You may have heard before about the value of talking to yourself. It’s a way to work through feelings, redirect thoughts and find your center. I recently discovered a small but telling twist on this classic self regulation technique, and that is to use your given name when you talk to yourself. Ethan Kross at the University of Michigan Emotion and Self Control Laboratory has done a series of experiments that show how the brain responds more positively to self talk when we use our name. To be clear about what I mean, I’ll give you an example of something I might say to myself entering into a social situation, let’s say a party at the home of a new friend where I’m going to meet a bunch of people I don’t know.

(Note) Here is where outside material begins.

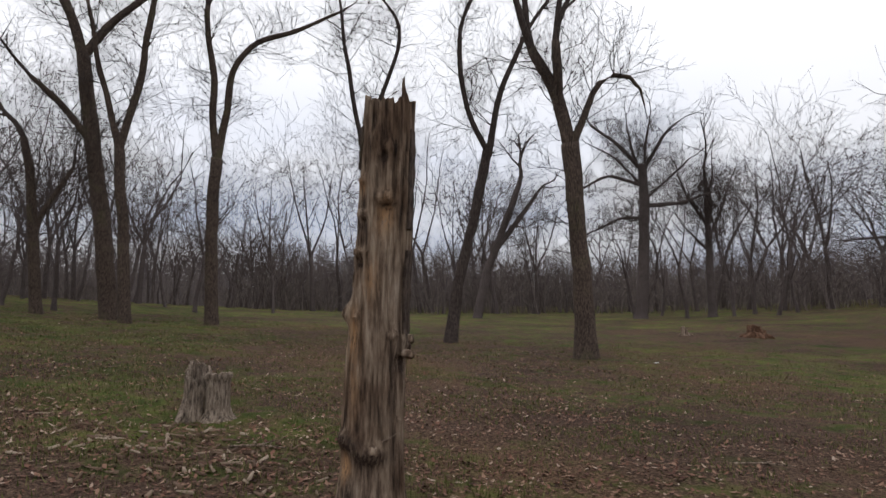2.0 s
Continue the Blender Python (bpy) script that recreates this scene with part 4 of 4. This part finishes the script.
def snag_wood():
    """Weathered wood in long strips: grey-tan, with bare orange patches and dark brown ones."""
    m, n, l, b = nodes_of("snag_wood")
    tc = n.new("ShaderNodeTexCoord")
    co = tc.outputs["Object"]
    long = noise_tex(n, l, co, 9.0, 5, 0.62, (3.0, 3.0, 0.28))
    fine = noise_tex(n, l, co, 26.0, 5, 0.7, (2.6, 2.6, 0.5))
    big = noise_tex(n, l, co, 3.2, 4, 0.6, (1, 1, 0.6))
    r = ramp(n, [(0.34, (0.030, 0.021, 0.016)), (0.45, (0.150, 0.108, 0.078)), (0.55, (0.270, 0.208, 0.155)), (0.68, (0.430, 0.355, 0.275))])
    l.new(long.outputs[0], r.inputs[0])
    c = mixrgb(n, l, 0.6, r.outputs[0], fine.outputs[0], "OVERLAY")
    tone = ramp(n, [(0.38, (0.50, 0.40, 0.33)), (0.55, (1.0, 0.97, 0.93)), (0.7, (1.1, 1.08, 1.08))])
    l.new(big.outputs[0], tone.inputs[0])
    c = mixrgb(n, l, 0.85, c, tone.outputs[0], "MULTIPLY")
    for name, colour in (("bare", (0.40, 0.235, 0.12)), ("dark_brown", (0.040, 0.026, 0.019))):
        a = n.new("ShaderNodeAttribute")
        a.attribute_name = name
        k = n.new("ShaderNodeMath")
        k.operation = "MULTIPLY"
        l.new(a.outputs["Fac"], k.inputs[0])
        fr = ramp(n, [(0.36, (0, 0, 0)), (0.56, (1.4, 1.4, 1.4))])
        l.new(fine.outputs[0], fr.inputs[0])
        l.new(fr.outputs[0], k.inputs[1])
        k.use_clamp = True
        c = mixrgb(n, l, k.outputs[0], c, colour)
    l.new(c, b.inputs["Base Color"])
    b.inputs["Roughness"].default_value = 0.93
    b.inputs["Specular IOR Level"].default_value = 0.2
    bp = n.new("ShaderNodeBump")
    bp.inputs["Strength"].default_value, bp.inputs["Distance"].default_value = 1.0, 0.03
    l.new(long.outputs[0], bp.inputs["Height"])
    b2 = n.new("ShaderNodeBump")
    b2.inputs["Strength"].default_value, b2.inputs["Distance"].default_value = 0.8, 0.012
    l.new(fine.outputs[0], b2.inputs["Height"])
    l.new(bp.outputs[0], b2.inputs["Normal"])
    l.new(b2.outputs[0], b.inputs["Normal"])
    return m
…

Like many people, those kinds of situations make me a little anxious. Okay, sometimes a lot anxious. If I were to use this new technique, I might say to myself, “Sara, just remember, no one is going to be watching you like a hawk to see if you say something embarrassing. Other people are a little nervous meeting someone new." Or, "Sara, you know if you just do a little preparation, just review a couple of normal conversation starters in your mind before you go, you’ll be a lot more comfortable." And, "Sara, just remember to be curious about the people you’re talking to. If you’re focused on being curious, you’ll be a lot less focused on whether you look or sound nervous.”

 

Now, I could say the same things to myself without this awkward, pompous sounding third person angle. I sure would feel a lot less silly! But it turns out that once we start using our own name, even in the privacy of our own minds, we switch to a more objective, less emotional stance. The easiest way to understand this is to think about how you can give a friend excellent advice that you might have trouble giving, or following, yourself. When it’s not about you, you see more clearly, you’re less swept away by emotion, and you can see more options.

 

It turns out this isn’t just a nice idea. Kross and Jason Moser at Michigan State University used functional MRIs of the brain to look at what happens on a neurological level when we make the switch to using our given names in self talk. It turns out that our brain lights up just like it does when we’re talking to a friend. Sure, we know on an intellectual level that we’re not talking to a friend, but apparently, our brain doesn’t make that distinction. You used a name, so you must be talking to someone else. Think of the millions of times in the course of our lives we’ve used someone else’s name in conversation. When you consider how repetition makes patterns in the brain stronger, then we’ve all got a lifetime of wiring that insists that once we’re using that name, we’re talking to someone else. This is basically a sweet neurological loophole that we can use to our benefit. So go ahead and embrace your inner megalomaniac and refer to yourself in the third person when you do your self talk, and see what kind of difference it can make.